Children's Literature @ NYPL
Booktalking "A Young Dancer: the Life of an Ailey Student" by Valerie Gladstone
Four hours of homework a night, dance three times a week... and school. But it is worth it for one thirteen-year-old dancer who has been dancing since she was four. Dancing makes her feel free, and she loves expressing her emotions through movement. Her Ailey friends keep her company in the dance studio, and she chats with another set of friends at school. She loves being in the dance studio, and she may become a professional dancer one day.
It took years for the girl to get all of the way down to the floor in a split, and she stretches every night to retain her flexibility. She studies ballet, jazz, modern, West African, Horton dance (named for Lester Horton, Alvin Ailey's mentor), and Limon dance (named for choreographer Jose Limon).
When not in the dance studio, she studies Greek mythology in school and the violin at home.
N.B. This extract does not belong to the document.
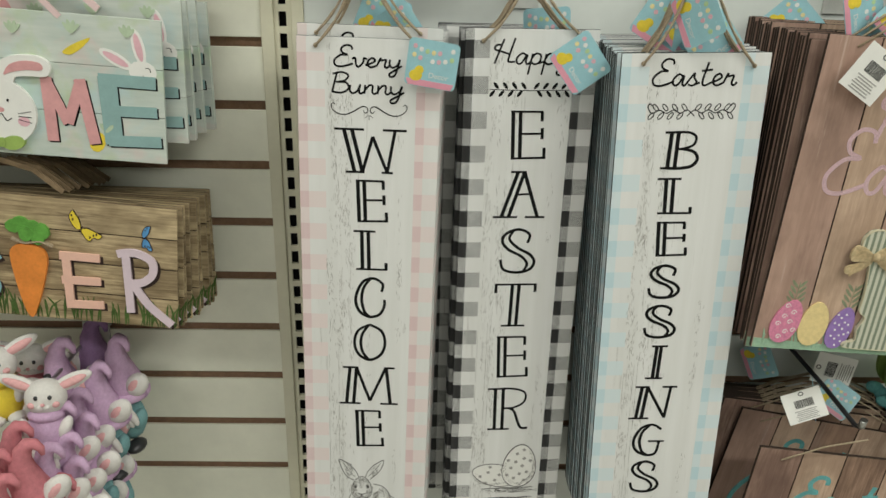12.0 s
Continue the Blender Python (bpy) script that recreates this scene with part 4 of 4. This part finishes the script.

Playing the violin helps her understand the music that she dances to in ballet since it is written by the same composers. She is excited to advance to the next level in dance and expand her kinesthetic skills.
I was very surprised and delighted to find this book on the shelves of the Grand Concourse Library children's room while browsing for books about dance. Who knew that I could find a book about a dancer who is enrolled in the Alvin Ailey dance school, which is affiliated with The Ailey Extension, my new dance studio!? I love the feel of that dance facility; everyone is nice and polite and excited about dance.
Alvin Ailey founded the Alvin Ailey American Dance Theatre in 1958, which is an African American dance troupe, and he founded The Ailey School in 1969. In 2004, the dance company moved to The Joan Weill Center for Dance at 405 W. 55th Street (at 9th Avenue), which is the largest building devoted entirely to dance in the United States. Their web site features art and design similar to that which adorns the outside and inside of the building, and it gives customers the same feeling that they get when they walk into the building.
I took an amazing West African dance class on Saturday morning, and I have discovered a love that I did not know that I harbor for African dance. I love the jumping, enthusiasm and energy incumbent in that style of dance. It is active, but not exhausting. I find it to be very fun and exhilarating. With West African dance, it seems that most everything involves jumping. I am interested in trying their Samba/Afro-Brazilian classes, as well. Many of the instructors at The Ailey Extension are former professional dancers.